Problem details -
Leave out the pictures and repeat the rest of the material exactly.

Data provided -

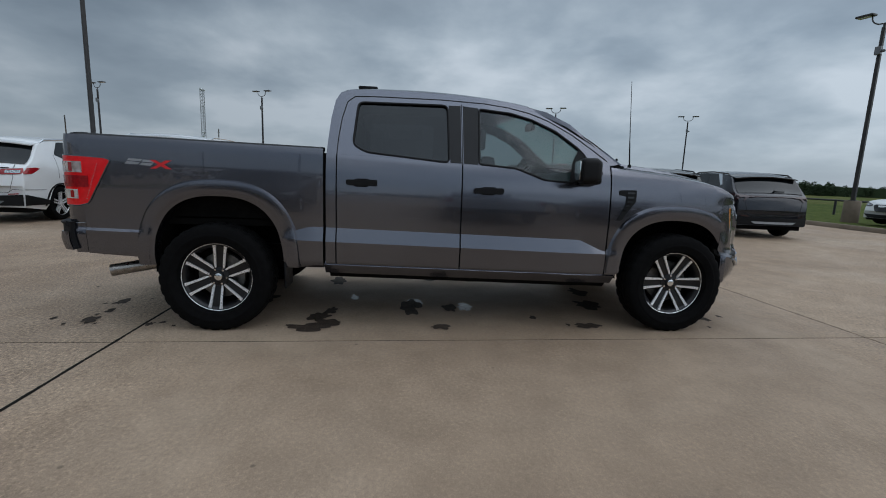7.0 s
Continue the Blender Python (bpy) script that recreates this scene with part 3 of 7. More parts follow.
def blob(name, x, y, rx, ry, seed, mat, label, z=0.003):
    """A damp patch with a ragged outline."""
    rng = random.Random(seed)
    ph = [rng.uniform(0, 6.28) for _ in range(7)]
    am = [rng.uniform(0.05, 0.15) / (k + 1) ** 0.3 for k in range(7)]
    bm = bmesh.new()
    z = z + 0.0004 * (seed % 10)
    n = 48
    mid = bm.verts.new((x, y, z))
    ring = []
    for k in range(n):
        a = 2 * math.pi * k / n
        r = max(0.35, 1 + 1.25 * sum(am[j] * math.sin((j + 2) * a + ph[j]) for j in range(7)))
        ring.append(bm.verts.new((x + rx * r * math.cos(a), y + ry * r * math.sin(a), z)))
    for k in range(n):
        bm.faces.new((mid, ring[k], ring[(k + 1) % n]))
    return tagged(part(name, bm, mat, smooth=0), label, "stain", kind="structure")


def build_stains():
    dark = [(0.345, 2.655, 0.105, 0.070), (0.615, 2.545, 0.085, 0.045), (0.56, 2.75, 0.035, 0.022), (0.15, 2.605, 0.045, 0.022), (0.14, 2.72, 0.028, 0.02), (-0.295, 2.685, 0.035, 0.026), (-0.39, 2.765, 0.03, 0.012), (-0.51, 2.63, 0.025, 0.015), (-0.59, 2.59, 0.018, 0.012), (-0.77, 2.48, 0.012, 0.01), (0.87, 2.43, 0.02, 0.014), (0.53, 2.53, 0.03, 0.02), (0.25, 2.57, 0.02, 0.012),
            (0.205, -2.82, 0.085, 0.055), (0.485, -2.765, 0.060, 0.032), (0.735, -2.77, 0.082, 0.055), (0.60, -2.80, 0.022, 0.016), (0.70, -3.065, 0.035, 0.018), (-0.74, -2.56, 0.028, 0.014), (-0.92, -2.21, 0.022, 0.012), (-0.80, -2.22, 0.025, 0.012), (0.83, -2.68, 0.022, 0.012), (0.84, -2.90, 0.022, 0.014), (-0.63, -2.27, 0.02, 0.012), (0.28, -2.93, 0.022, 0.016), (0.62, -2.03, 0.085, 0.05), (0.84, -2.27, 0.045, 0.028), (0.80, -2.19, 0.03, 0.02), (0.88, -2.07, 0.02, 0.016), (-0.32, -3.35, 0.02, 0.014), (-0.10, -2.55, 0.015, 0.01), (0.10, -2.62, 0.018, 0.01),
            (0.91, -1.04, 0.085, 0.16), (0.80, -0.92, 0.11, 0.12), (0.62, -1.0, 0.10, 0.09), (0.46, -0.92, 0.10, 0.05), (0.885, 0.04, 0.055, 0.085), (0.34, 0.17, 0.12, 0.06), (0.85, 1.32, 0.07, 0.11), (0.83, 1.15, 0.03, 0.02), (0.62, 0.9, 0.05, 0.03), (0.30, -0.2, 0.22, 0.10), (0.45, 2.02, 0.05, 0.03), (-0.72, -1.0, 0.18, 0.08), (-0.85, 1.08, 0.03, 0.07), (-1.03, 1.05, 0.015, 0.03), (-0.82, 0.05, 0.07, 0.06), (-0.93, 0.92, 0.02, 0.02),
            (0.35, -2.05, 0.14, 0.07), (0.05, -1.6, 0.20, 0.10), (0.2, 1.6, 0.16, 0.12), (-0.3, 1.7, 0.14, 0.1)]
    for k, (x, y, a, b) in enumerate(dark):
        blob("oil_stain", x, y, a, b, k, M_STAIN, "dark damp drip stain on concrete")
    for k, (x, y, a, b) in enumerate([(0.15, -0.15, 0.13, 0.06), (0.30, 0.32, 0.12, 0.07), (0.0, -0.75, 0.08, 0.04)]):
        blob("pale_patch", x, y, a, b, 70 + k, M_PALE, "pale wet reflective patch under the truck")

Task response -
7.0 s
Continue the Blender Python (bpy) script that recreates this scene with part 3 of 7. More parts follow.
def blob(name, x, y, rx, ry, seed, mat, label, z=0.003):
    """A damp patch with a ragged outline."""
    rng = random.Random(seed)
    ph = [rng.uniform(0, 6.28) for _ in range(7)]
    am = [rng.uniform(0.05, 0.15) / (k + 1) ** 0.3 for k in range(7)]
    bm = bmesh.new()
    z = z + 0.0004 * (seed % 10)
    n = 48
    mid = bm.verts.new((x, y, z))
    ring = []
    for k in range(n):
        a = 2 * math.pi * k / n
        r = max(0.35, 1 + 1.25 * sum(am[j] * math.sin((j + 2) * a + ph[j]) for j in range(7)))
        ring.append(bm.verts.new((x + rx * r * math.cos(a), y + ry * r * math.sin(a), z)))
    for k in range(n):
        bm.faces.new((mid, ring[k], ring[(k + 1) % n]))
    return tagged(part(name, bm, mat, smooth=0), label, "stain", kind="structure")


def build_stains():
    dark = [(0.345, 2.655, 0.105, 0.070), (0.615, 2.545, 0.085, 0.045), (0.56, 2.75, 0.035, 0.022), (0.15, 2.605, 0.045, 0.022), (0.14, 2.72, 0.028, 0.02), (-0.295, 2.685, 0.035, 0.026), (-0.39, 2.765, 0.03, 0.012), (-0.51, 2.63, 0.025, 0.015), (-0.59, 2.59, 0.018, 0.012), (-0.77, 2.48, 0.012, 0.01), (0.87, 2.43, 0.02, 0.014), (0.53, 2.53, 0.03, 0.02), (0.25, 2.57, 0.02, 0.012),
            (0.205, -2.82, 0.085, 0.055), (0.485, -2.765, 0.060, 0.032), (0.735, -2.77, 0.082, 0.055), (0.60, -2.80, 0.022, 0.016), (0.70, -3.065, 0.035, 0.018), (-0.74, -2.56, 0.028, 0.014), (-0.92, -2.21, 0.022, 0.012), (-0.80, -2.22, 0.025, 0.012), (0.83, -2.68, 0.022, 0.012), (0.84, -2.90, 0.022, 0.014), (-0.63, -2.27, 0.02, 0.012), (0.28, -2.93, 0.022, 0.016), (0.62, -2.03, 0.085, 0.05), (0.84, -2.27, 0.045, 0.028), (0.80, -2.19, 0.03, 0.02), (0.88, -2.07, 0.02, 0.016), (-0.32, -3.35, 0.02, 0.014), (-0.10, -2.55, 0.015, 0.01), (0.10, -2.62, 0.018, 0.01),
            (0.91, -1.04, 0.085, 0.16), (0.80, -0.92, 0.11, 0.12), (0.62, -1.0, 0.10, 0.09), (0.46, -0.92, 0.10, 0.05), (0.885, 0.04, 0.055, 0.085), (0.34, 0.17, 0.12, 0.06), (0.85, 1.32, 0.07, 0.11), (0.83, 1.15, 0.03, 0.02), (0.62, 0.9, 0.05, 0.03), (0.30, -0.2, 0.22, 0.10), (0.45, 2.02, 0.05, 0.03), (-0.72, -1.0, 0.18, 0.08), (-0.85, 1.08, 0.03, 0.07), (-1.03, 1.05, 0.015, 0.03), (-0.82, 0.05, 0.07, 0.06), (-0.93, 0.92, 0.02, 0.02),
            (0.35, -2.05, 0.14, 0.07), (0.05, -1.6, 0.20, 0.10), (0.2, 1.6, 0.16, 0.12), (-0.3, 1.7, 0.14, 0.1)]
    for k, (x, y, a, b) in enumerate(dark):
        blob("oil_stain", x, y, a, b, k, M_STAIN, "dark damp drip stain on concrete")
    for k, (x, y, a, b) in enumerate([(0.15, -0.15, 0.13, 0.06), (0.30, 0.32, 0.12, 0.07), (0.0, -0.75, 0.08, 0.04)]):
        blob("pale_patch", x, y, a, b, 70 + k, M_PALE, "pale wet reflective patch under the truck")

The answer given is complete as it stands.